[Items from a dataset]

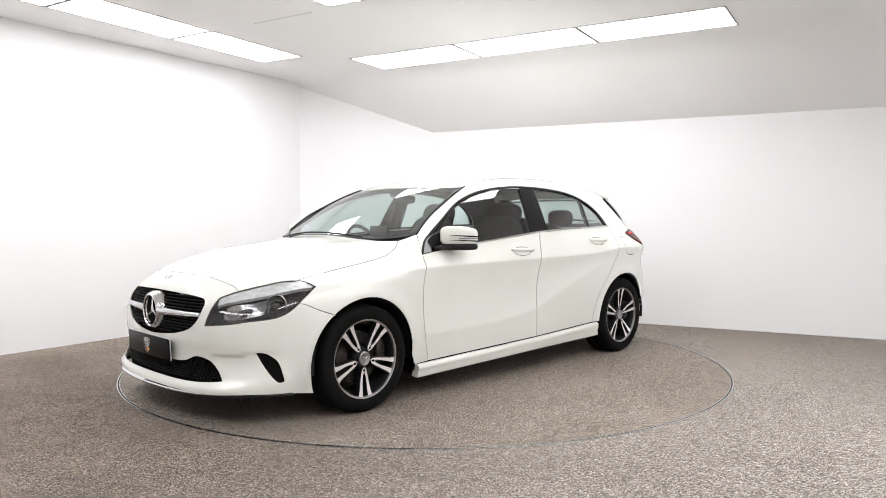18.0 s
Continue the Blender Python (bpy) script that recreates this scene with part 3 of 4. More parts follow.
both("front_wing", skin(wing_outline, WING_WAY, grid=0.025, lines=crease_lines(0.8, 1.6, swoosh=False)), PAINT, car)

nose_edge = on_shell(spline([(1.962, 0.571, 0.707), (1.975, 0.50, 0.752), (2.0, 0.36, 0.768), (2.035, 0.15, 0.78), (2.045, 0.0, 0.782)], 6), (0.4, 0, 0.9))
back_edge = on_top(spline([(1.064, 0.0), (1.040, 0.25), (0.976, 0.48), (0.905, 0.640)], 6))
bonnet_half = np.vstack([back_edge, bonnet_line[::-1][1:], lamp_top[6:25][::-1][1:], nose_edge[1:]])
# thin black tubes stand in for the shade in the bonnet's side gaps
for s in (1, -1):
    part("bonnet_gap_line", tube([(q[0], s * q[1], q[2] - 0.0008) for q in bonnet_line], 0.0026, 6), BLACK, car, "black line drawn for the shade in the bonnet's side gap")
sheet("bonnet", skin(mirrored(bonnet_half), Straight((0.25, 0, 0.95)), grid=0.028, gap=0.0011), PAINT, car)

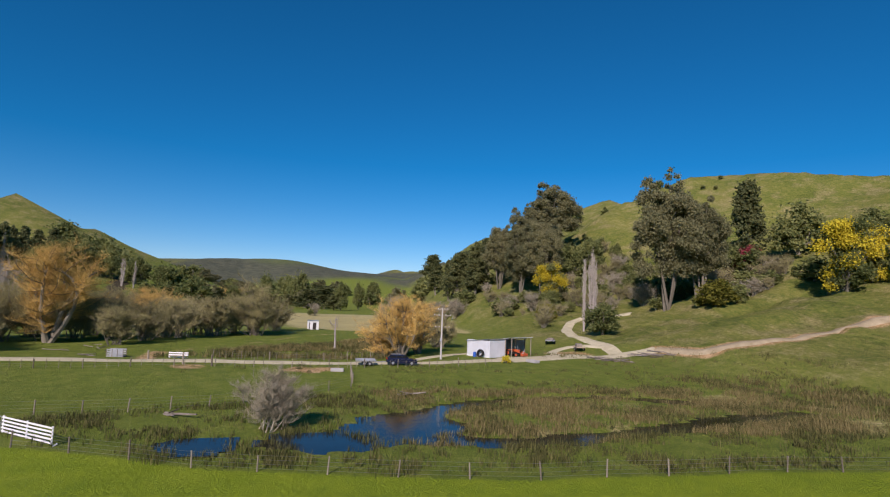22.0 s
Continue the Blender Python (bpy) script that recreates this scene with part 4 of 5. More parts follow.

● **STATED TASK**
Give every line back word for word and leave the pictures out.

● **FINISHED ANSWER**
18.0 s
Continue the Blender Python (bpy) script that recreates this scene with part 3 of 4. More parts follow.
both("front_wing", skin(wing_outline, WING_WAY, grid=0.025, lines=crease_lines(0.8, 1.6, swoosh=False)), PAINT, car)

nose_edge = on_shell(spline([(1.962, 0.571, 0.707), (1.975, 0.50, 0.752), (2.0, 0.36, 0.768), (2.035, 0.15, 0.78), (2.045, 0.0, 0.782)], 6), (0.4, 0, 0.9))
back_edge = on_top(spline([(1.064, 0.0), (1.040, 0.25), (0.976, 0.48), (0.905, 0.640)], 6))
bonnet_half = np.vstack([back_edge, bonnet_line[::-1][1:], lamp_top[6:25][::-1][1:], nose_edge[1:]])
# thin black tubes stand in for the shade in the bonnet's side gaps
for s in (1, -1):
    part("bonnet_gap_line", tube([(q[0], s * q[1], q[2] - 0.0008) for q in bonnet_line], 0.0026, 6), BLACK, car, "black line drawn for the shade in the bonnet's side gap")
sheet("bonnet", skin(mirrored(bonnet_half), Straight((0.25, 0, 0.95)), grid=0.028, gap=0.0011), PAINT, car)

22.0 s
Continue the Blender Python (bpy) script that recreates this scene with part 4 of 5. More parts follow.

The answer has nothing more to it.